**Given material:**
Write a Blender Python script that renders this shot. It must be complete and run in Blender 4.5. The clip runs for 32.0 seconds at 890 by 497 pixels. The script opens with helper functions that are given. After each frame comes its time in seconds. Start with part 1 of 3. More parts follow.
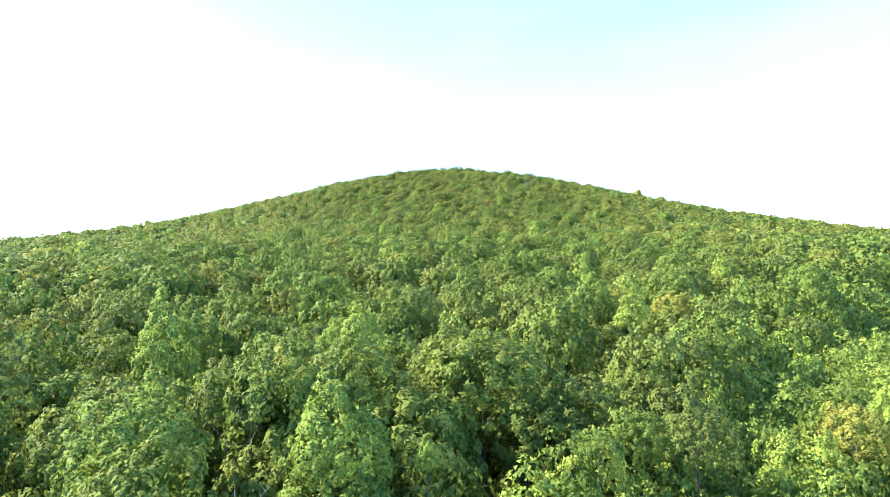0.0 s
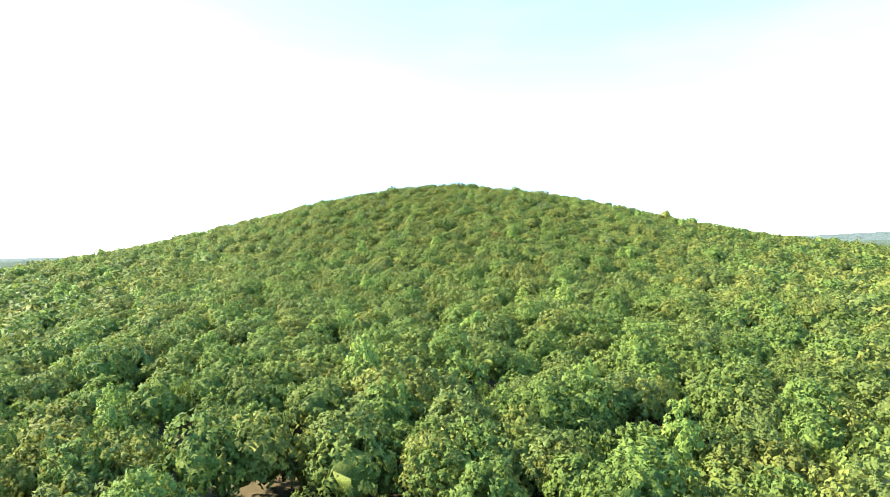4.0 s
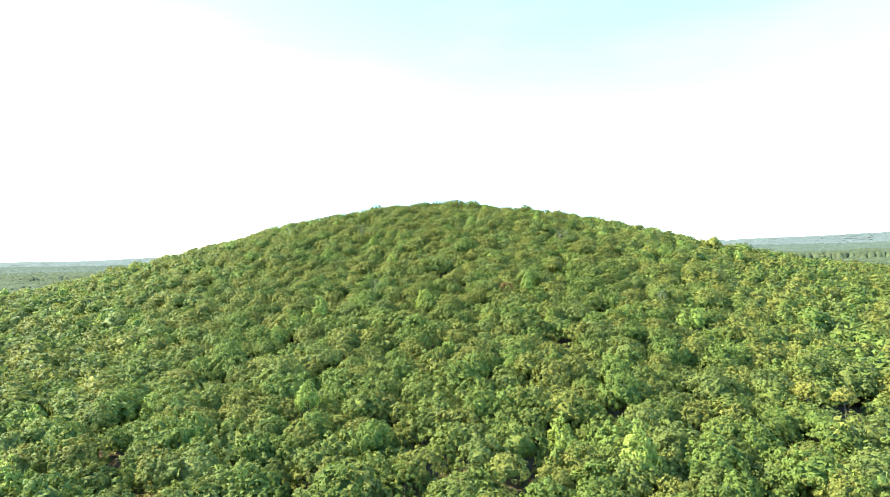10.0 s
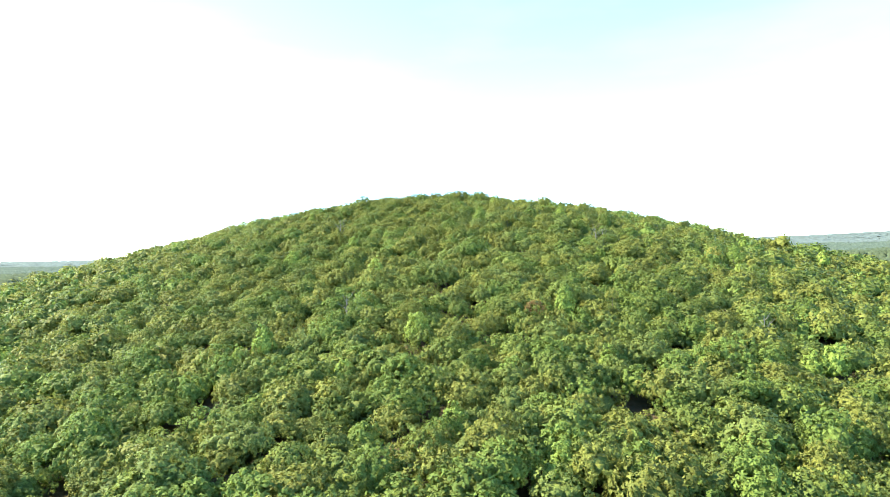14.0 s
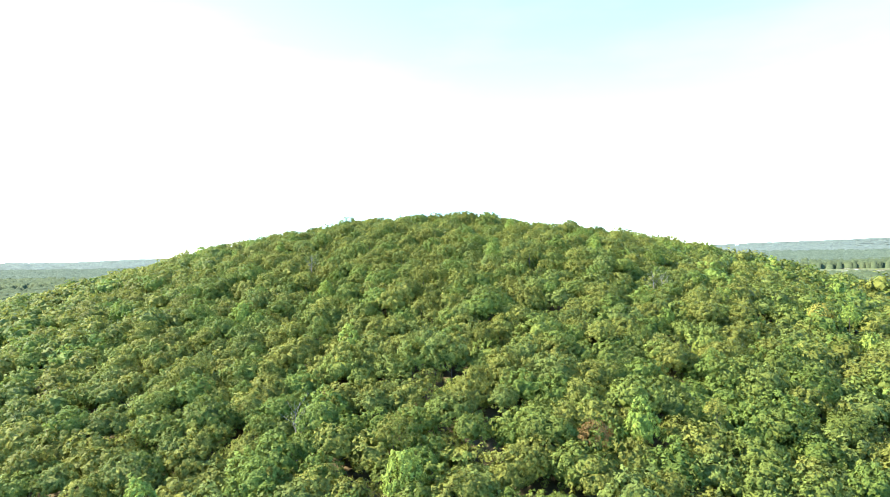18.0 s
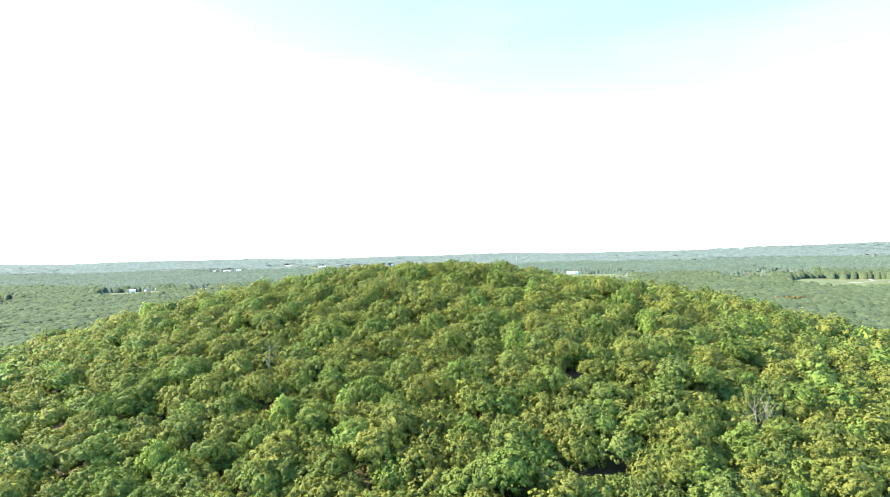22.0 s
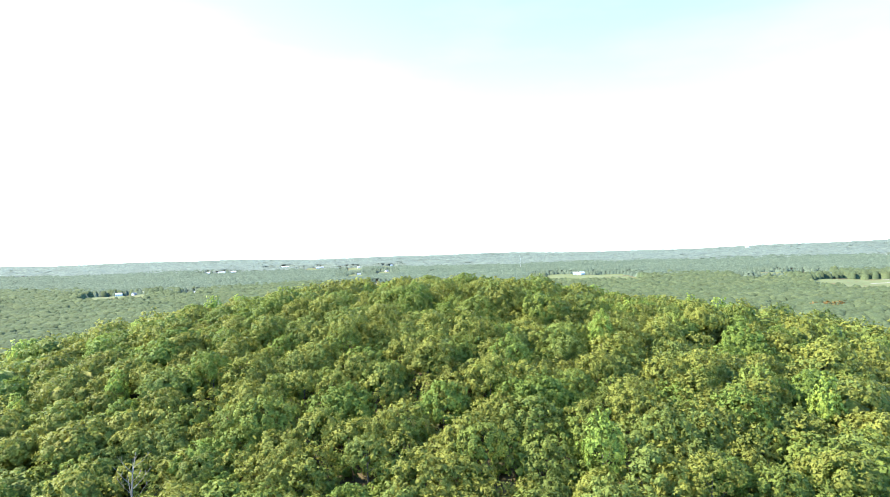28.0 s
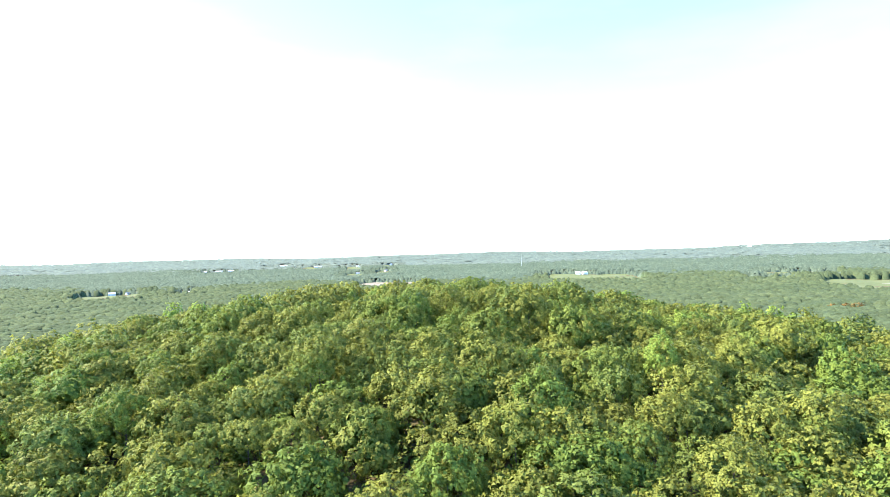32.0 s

**Short task:**
All of the lines above should be printed exactly, minus the pictures.

**Exercise response:**
Write a Blender Python script that renders this shot. It must be complete and run in Blender 4.5. The clip runs for 32.0 seconds at 890 by 497 pixels. The script opens with helper functions that are given. After each frame comes its time in seconds. Start with part 1 of 3. More parts follow.
0.0 s
4.0 s
10.0 s
14.0 s
18.0 s
22.0 s
28.0 s
32.0 s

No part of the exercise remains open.